Bank von Japan im Fokus
Am 8. April wird ein neuer Zentralbankpräsident das Ruder von Haruhiko Kuroda an der Spitze der japanischen Zentralbank übernehmen. Wahrscheinlich wird der neue Kandidat im Lauf des Februars von Premierminister Fumio Kishida ernannt. Derzeit ist das Rennen noch völlig offen. Es gibt aber Stimmen, die vermuten, dass eher ein Falke übernehmen wird. Die Zustimmungsraten für die Regierung sind aufgrund der hohen Inflation niedrig, sodass die Regierung Handlungswillen zeigen muss.
Derzeit preisen die Finanzmarktakteure ein, dass die Bank of Japan in 2023 den Leitzins auf 0,25 Prozent anhebt und eine Bandbreite für die Rendite 10-jähriger Staatsanleihen von +1,0 bis -1,0 Prozent zulässt – ablesbar unter anderem an dem 10-jährigen Overnight Indexed Swapsatz.
Quelle: Refinitiv Datastream, Metzler; Stand: 9.1.2023
Es ist durchaus denkbar, dass eine straffere Geldpolitik mit einer Leitzinserhöhung und einem weiteren Handelsband für die Rendite 10-jähriger Staatsanleihen auf der ersten Sitzung unter der Ägide des neuen Zentralbankpräsidenten am 28. April einen merklichen Aufwertungstrend des japanischen Yen einleiten könnte.
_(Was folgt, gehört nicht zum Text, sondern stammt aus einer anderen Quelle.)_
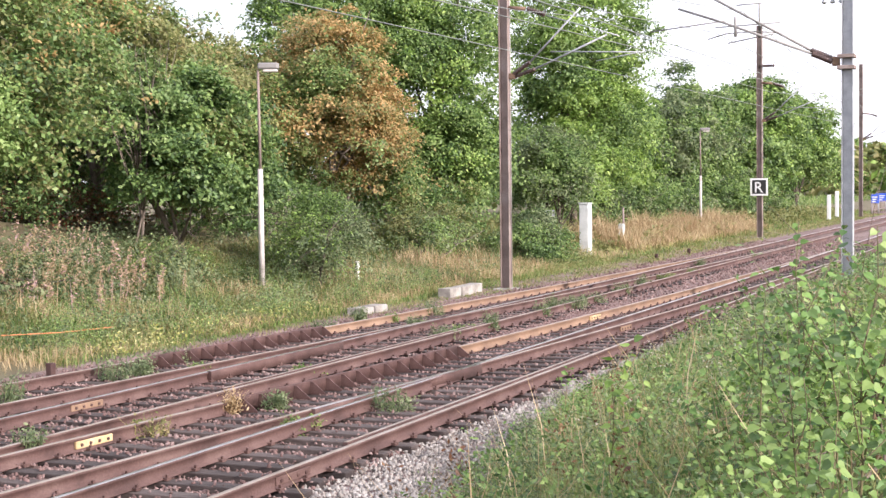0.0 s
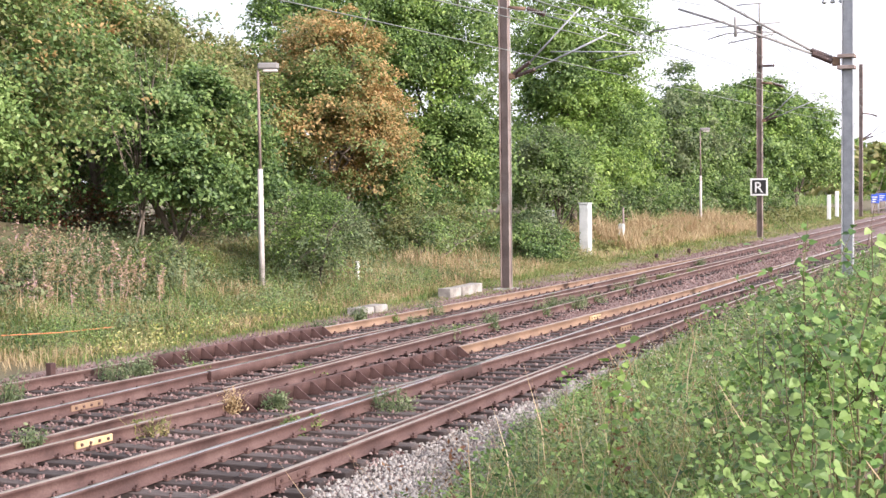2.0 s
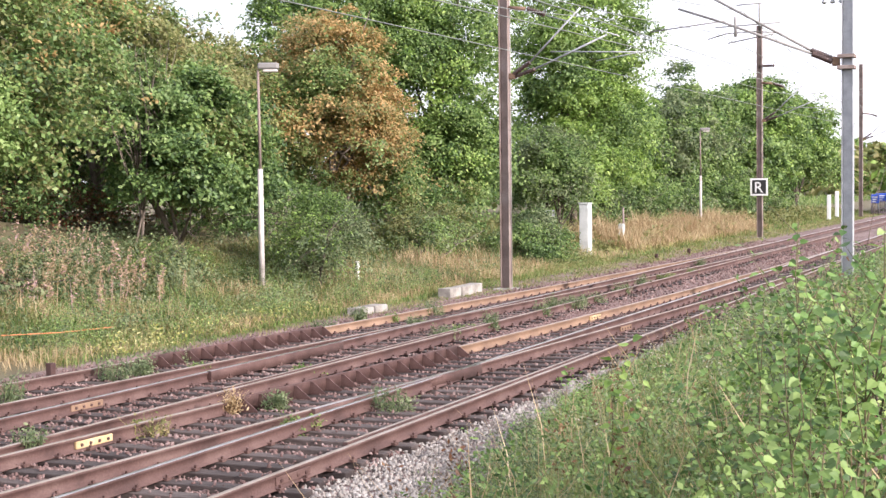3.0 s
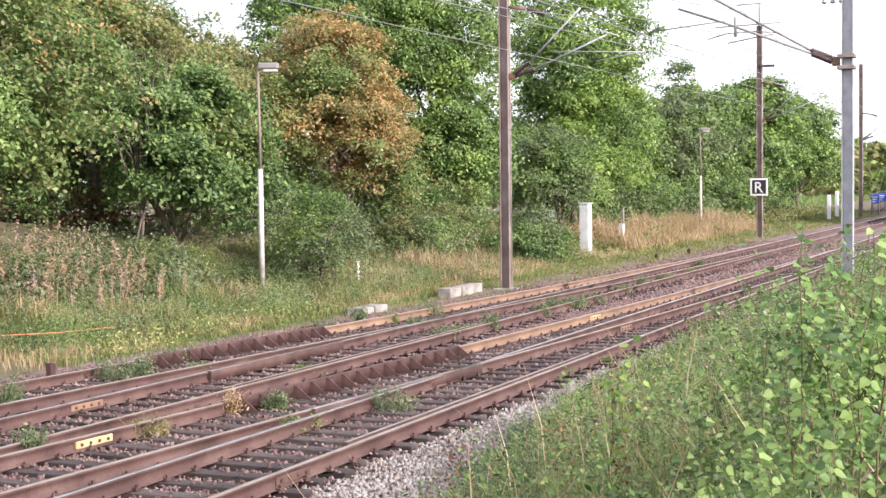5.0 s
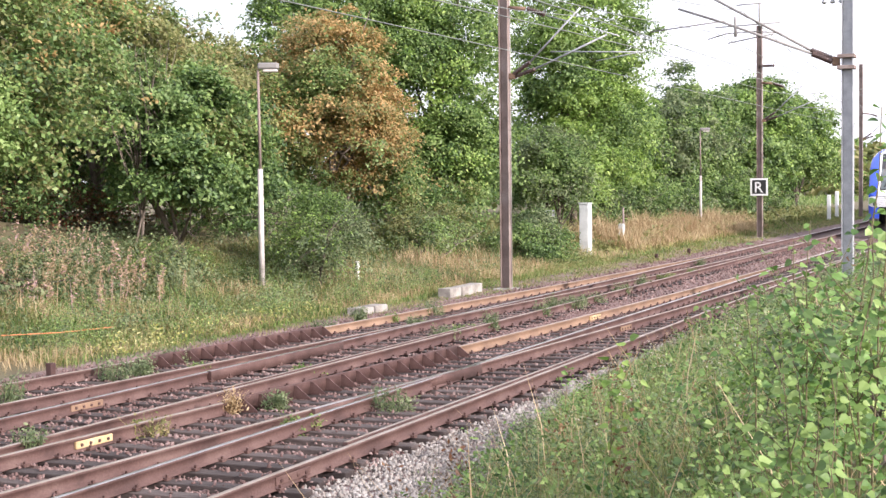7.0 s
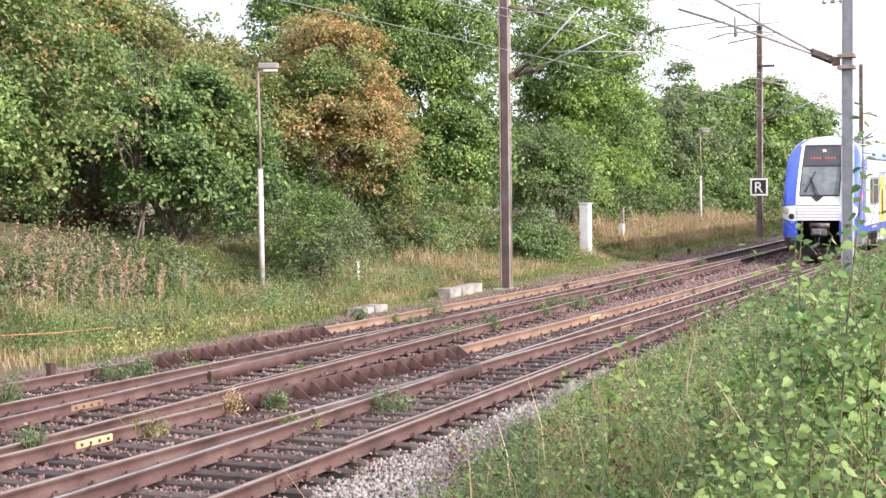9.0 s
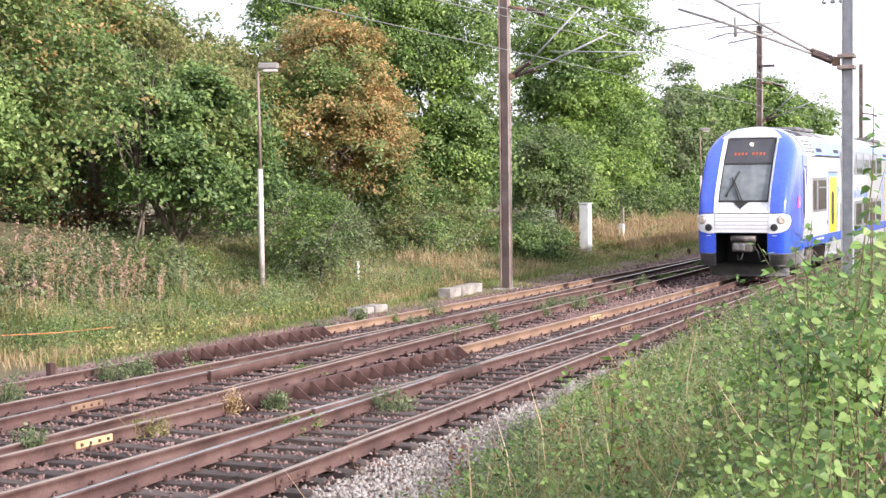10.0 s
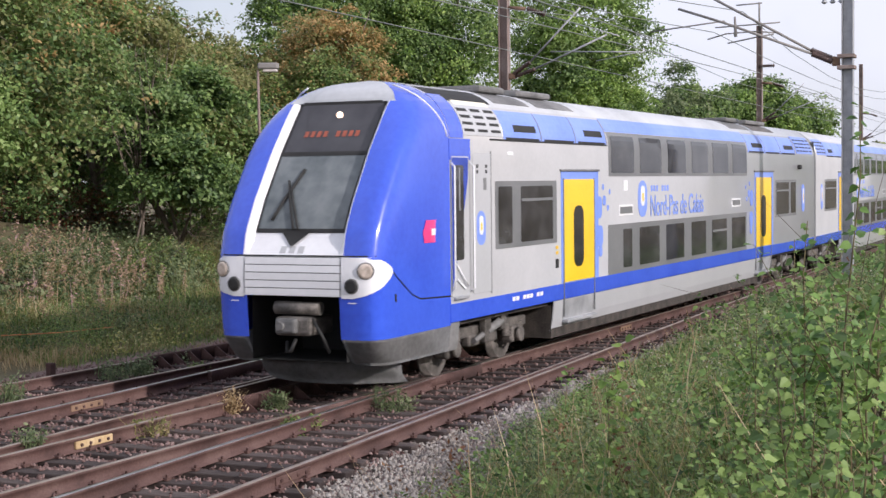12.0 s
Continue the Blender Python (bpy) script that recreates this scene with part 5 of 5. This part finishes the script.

Nach unseren Schätzungen stehen die Fundamentaldaten, wie relatives Preisniveau und relative Staatsverschuldung, im Einklang mit einer Aufwertung des japanischen Yen gegenüber dem Euro bis auf etwa 125 EUR/JPY.
Quellen: Refinitiv Datastream, Metzler; Stand: 9.1.2023
Eine starke Aufwertung des japanischen Yen könnte dann wiederum Verkäufe von Staatsanleihen in den USA und Europa von japanischen Anlegern auslösen. Vor diesem Hintergrund könnte es im Jahresverlauf 2023 immer wieder zu Renditeturbulenzen an den Staatsanleihemärkten in den USA und Europa kommen.
Ausländische Aktienengagements japanischer Anleger dürften davon jedoch weniger betroffen sein, da der Einfluss der Wechselkursentwicklung auf die Performance einer Anlage in ausländischen Aktien in der Regel deutlich geringer ist als bei Anleihen.
Konjunkturdaten weltweit
In der Eurozone wird sich der Fokus auf die deutschen Auftragseingänge (Montag) und die deutsche Industrieproduktion (Dienstag) richten. Kann der Reigen an überraschend guten Konjunkturdaten anhalten?
In China werden am Donnerstag die Inflationsdaten veröffentlicht. China ist derzeit der einzige große Wirtschaftsraum, der nicht von Inflationssorgen betroffen ist. Die niedrige chinesische Inflation ist eine Folge der Konsumrezession im vergangenen Jahr. Mit der Öffnung der chinesischen Wirtschaft und der beginnenden Konsumbelebung könnte jedoch in China die Inflation etwas anspringen – wahrscheinlich aber erst im März oder April.